JPMorgan Chase & Co is to take on the profitable job of overseeing Lyft Inc’s stock in the early hours of trading after the ride-hailing company goes public, people familiar with the matter said.
JPMorgan was one of three lead underwriters for an initial public offering (IPO) named in Lyft’s filing on Friday, alongside Credit Suisse Group AG and Jefferies Financial Group Inc.
Altogether, 29 banks were listed as participating in the offering.
The IPO stabilization agent, also known as syndicate trading manager, oversees the first-price setting and manages additional shares allotted to underwriters in a so-called greenshoe option.
It is a coveted role for banks because it also comes with the potential for more commissions on trades.
Lyft would not disclose proposed terms for its IPO, including whether it will include a greenshoe option, until a later filing.
Representatives for Lyft and JPMorgan declined to comment.
With its filing on Friday to the US Securities and Exchange Commission, Lyft pulled out in front of larger rival Uber Technologies Inc, which has filed confidentially for an IPO and is expected to follow Lyft in going public this year.
Uber has lined up Morgan Stanley to lead its IPO and Goldman Sachs Group Inc is expected to play a role, people familiar with the matter have said.
Lyft is targeting a public valuation of US$20 billion to US$25 billion for its offering based on its fast-pace growth and despite mounting losses, a person familiar with the matter has said.
Its listing will likely be eclipsed by Uber’s.
Bankers seeking to handle Uber’s offering told the company it could be valued at as much as US$120 billion, people familiar with the matter have said.
Lyft’s public roadshow in which underwriters pitch the IPO to potential investors is expected to begin the week of Monday next week, a person familiar with the matter has said.
While Lyft’s revenue doubled to US$2.2 billion last year from 2017, it lost US$991 million, according to its filing.
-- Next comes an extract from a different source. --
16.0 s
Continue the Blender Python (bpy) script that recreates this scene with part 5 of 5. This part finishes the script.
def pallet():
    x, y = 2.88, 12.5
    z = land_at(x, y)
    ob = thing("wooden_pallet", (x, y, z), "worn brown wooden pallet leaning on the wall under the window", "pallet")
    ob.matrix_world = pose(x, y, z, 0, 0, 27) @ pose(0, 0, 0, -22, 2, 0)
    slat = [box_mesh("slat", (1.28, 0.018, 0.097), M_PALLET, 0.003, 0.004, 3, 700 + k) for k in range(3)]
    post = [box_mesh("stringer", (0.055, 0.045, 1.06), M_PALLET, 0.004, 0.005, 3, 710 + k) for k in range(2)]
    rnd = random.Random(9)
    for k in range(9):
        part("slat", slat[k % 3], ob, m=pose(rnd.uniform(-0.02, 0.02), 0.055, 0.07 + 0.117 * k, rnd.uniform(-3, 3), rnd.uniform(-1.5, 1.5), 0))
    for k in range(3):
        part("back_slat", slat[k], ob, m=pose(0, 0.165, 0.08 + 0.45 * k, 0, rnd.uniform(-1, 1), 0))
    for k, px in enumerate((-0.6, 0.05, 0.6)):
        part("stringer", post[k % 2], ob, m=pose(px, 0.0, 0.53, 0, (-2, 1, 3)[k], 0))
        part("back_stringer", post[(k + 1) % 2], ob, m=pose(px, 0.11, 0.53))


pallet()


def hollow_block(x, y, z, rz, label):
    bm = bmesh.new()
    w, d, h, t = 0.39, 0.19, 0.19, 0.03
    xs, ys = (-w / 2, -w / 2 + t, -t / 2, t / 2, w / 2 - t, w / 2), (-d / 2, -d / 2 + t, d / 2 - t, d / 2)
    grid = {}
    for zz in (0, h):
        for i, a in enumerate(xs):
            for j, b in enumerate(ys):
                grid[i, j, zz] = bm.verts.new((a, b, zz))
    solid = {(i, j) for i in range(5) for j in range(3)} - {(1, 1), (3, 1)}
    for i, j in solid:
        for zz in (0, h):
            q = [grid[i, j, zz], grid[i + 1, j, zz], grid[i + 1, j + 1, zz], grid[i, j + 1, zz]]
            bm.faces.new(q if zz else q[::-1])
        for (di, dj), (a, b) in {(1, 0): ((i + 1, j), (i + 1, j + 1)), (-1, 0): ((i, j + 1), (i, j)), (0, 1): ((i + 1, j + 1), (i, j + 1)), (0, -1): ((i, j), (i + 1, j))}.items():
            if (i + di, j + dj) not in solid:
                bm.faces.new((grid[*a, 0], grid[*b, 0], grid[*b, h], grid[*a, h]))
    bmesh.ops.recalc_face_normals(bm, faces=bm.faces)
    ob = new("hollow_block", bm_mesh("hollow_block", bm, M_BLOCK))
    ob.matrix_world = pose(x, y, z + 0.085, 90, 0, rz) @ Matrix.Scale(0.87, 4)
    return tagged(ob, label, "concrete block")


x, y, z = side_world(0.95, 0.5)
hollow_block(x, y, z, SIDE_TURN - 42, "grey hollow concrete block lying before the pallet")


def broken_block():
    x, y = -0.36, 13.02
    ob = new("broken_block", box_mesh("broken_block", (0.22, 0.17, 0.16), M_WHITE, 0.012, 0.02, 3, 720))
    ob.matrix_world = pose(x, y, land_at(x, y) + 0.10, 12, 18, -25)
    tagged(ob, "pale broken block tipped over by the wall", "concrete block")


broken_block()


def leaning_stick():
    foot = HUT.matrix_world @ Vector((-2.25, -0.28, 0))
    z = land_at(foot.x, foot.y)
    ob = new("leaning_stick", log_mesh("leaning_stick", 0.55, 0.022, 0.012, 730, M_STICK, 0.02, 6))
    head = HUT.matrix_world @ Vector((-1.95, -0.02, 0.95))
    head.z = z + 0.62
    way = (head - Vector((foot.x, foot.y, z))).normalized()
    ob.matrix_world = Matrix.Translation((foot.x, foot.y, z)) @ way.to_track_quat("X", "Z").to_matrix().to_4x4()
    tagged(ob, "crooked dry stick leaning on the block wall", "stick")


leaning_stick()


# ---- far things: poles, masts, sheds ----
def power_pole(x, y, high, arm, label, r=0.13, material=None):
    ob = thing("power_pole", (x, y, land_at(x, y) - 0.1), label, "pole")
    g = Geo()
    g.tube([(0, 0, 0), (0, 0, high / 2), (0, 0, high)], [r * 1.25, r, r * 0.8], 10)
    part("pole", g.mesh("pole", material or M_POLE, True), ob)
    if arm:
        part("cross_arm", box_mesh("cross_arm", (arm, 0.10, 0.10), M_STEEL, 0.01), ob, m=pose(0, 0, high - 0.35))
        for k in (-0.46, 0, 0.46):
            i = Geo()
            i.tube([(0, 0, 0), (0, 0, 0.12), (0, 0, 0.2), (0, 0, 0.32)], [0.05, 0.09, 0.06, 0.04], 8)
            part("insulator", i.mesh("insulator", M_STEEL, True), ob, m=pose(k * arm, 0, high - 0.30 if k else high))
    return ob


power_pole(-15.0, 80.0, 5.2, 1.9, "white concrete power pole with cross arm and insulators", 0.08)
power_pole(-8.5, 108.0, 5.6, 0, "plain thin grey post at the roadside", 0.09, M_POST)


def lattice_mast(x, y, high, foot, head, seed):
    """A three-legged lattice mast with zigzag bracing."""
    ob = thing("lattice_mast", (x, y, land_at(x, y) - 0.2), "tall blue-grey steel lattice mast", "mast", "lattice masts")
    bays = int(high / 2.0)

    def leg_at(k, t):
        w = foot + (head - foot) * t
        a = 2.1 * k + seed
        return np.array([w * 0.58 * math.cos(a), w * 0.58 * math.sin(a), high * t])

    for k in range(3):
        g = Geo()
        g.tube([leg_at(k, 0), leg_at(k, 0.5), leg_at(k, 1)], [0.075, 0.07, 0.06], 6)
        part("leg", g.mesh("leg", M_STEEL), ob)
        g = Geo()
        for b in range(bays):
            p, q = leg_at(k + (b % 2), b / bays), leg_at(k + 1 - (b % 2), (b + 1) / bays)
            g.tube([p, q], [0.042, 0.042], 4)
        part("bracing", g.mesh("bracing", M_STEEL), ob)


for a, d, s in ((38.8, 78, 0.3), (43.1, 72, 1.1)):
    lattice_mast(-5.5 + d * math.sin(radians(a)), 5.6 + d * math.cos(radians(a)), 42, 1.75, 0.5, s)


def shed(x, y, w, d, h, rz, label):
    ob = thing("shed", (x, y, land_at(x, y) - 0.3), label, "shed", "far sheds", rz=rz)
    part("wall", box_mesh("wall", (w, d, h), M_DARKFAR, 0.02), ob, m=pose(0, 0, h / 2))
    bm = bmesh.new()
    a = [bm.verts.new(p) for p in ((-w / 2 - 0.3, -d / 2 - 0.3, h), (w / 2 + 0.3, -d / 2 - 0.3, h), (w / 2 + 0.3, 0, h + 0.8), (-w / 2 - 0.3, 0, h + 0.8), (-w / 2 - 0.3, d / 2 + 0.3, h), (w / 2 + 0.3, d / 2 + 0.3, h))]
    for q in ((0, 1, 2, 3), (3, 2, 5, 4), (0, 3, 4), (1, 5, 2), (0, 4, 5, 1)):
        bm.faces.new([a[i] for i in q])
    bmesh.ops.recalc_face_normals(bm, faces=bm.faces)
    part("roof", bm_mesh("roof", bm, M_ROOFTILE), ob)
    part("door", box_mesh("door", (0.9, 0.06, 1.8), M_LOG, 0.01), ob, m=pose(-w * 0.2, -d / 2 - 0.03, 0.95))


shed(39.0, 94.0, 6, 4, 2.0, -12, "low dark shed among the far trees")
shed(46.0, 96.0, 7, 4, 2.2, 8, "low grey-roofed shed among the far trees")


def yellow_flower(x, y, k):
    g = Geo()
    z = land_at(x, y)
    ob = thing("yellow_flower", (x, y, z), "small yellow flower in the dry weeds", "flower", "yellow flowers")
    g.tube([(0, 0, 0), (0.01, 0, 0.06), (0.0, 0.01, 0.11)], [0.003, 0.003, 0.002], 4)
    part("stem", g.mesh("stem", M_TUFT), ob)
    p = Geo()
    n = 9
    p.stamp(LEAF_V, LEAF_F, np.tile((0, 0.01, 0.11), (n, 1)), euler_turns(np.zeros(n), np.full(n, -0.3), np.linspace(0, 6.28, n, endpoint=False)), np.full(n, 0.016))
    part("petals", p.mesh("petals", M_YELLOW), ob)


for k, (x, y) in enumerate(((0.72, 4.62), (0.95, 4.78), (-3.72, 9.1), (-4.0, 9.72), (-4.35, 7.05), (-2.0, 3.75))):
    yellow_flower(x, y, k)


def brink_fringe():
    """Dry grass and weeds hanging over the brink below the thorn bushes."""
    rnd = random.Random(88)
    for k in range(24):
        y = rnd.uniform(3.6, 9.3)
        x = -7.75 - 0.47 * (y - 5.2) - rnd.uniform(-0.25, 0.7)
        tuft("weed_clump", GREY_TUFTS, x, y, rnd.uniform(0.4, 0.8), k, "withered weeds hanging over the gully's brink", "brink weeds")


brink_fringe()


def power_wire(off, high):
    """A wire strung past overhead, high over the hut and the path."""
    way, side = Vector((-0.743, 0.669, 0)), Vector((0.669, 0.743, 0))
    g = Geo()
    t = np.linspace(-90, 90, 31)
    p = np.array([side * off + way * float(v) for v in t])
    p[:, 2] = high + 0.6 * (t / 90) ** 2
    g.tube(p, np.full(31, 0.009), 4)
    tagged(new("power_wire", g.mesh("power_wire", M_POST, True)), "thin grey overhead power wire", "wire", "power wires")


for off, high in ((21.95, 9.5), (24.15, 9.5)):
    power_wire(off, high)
Its losses would be among the largest-ever for a first-time public company.
One looming question is whether Fidelity Investments Inc, which owns a 7.7 percent stake in Lyft, intends to buy, sell or hold shares in the IPO.
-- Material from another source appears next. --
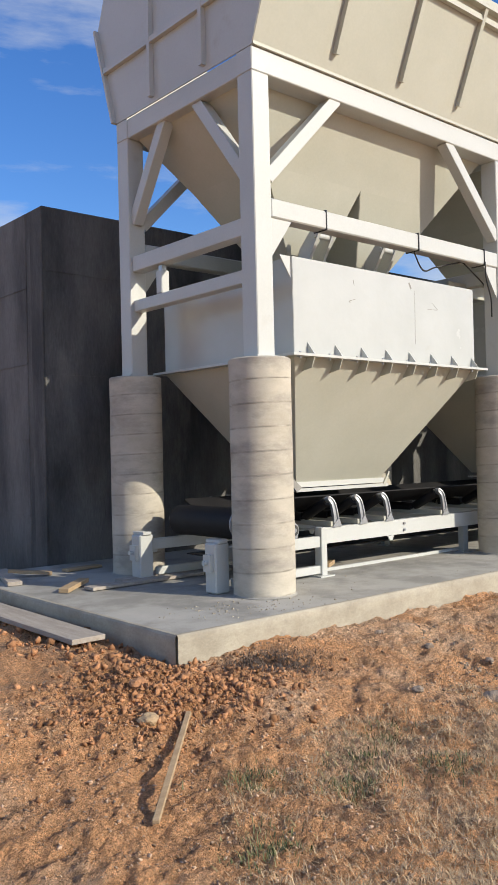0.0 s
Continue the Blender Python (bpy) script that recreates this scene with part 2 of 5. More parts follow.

In its prospectus on Friday, Lyft’s founders pitched investors on a company that would “redesign our cities around people, not cars.”
That is despite running a business that generates almost all of its revenue through car-based ride-hailing.
Lyft’s two founders are together expected to take near-majority voting control of the company’s shares as part of the IPO.
The company plans to introduce a sunset provision so that voting power will eventually expire, said one of the people familiar with JPMorgan’s role, all of whom asked not to be identified because the matter was not public.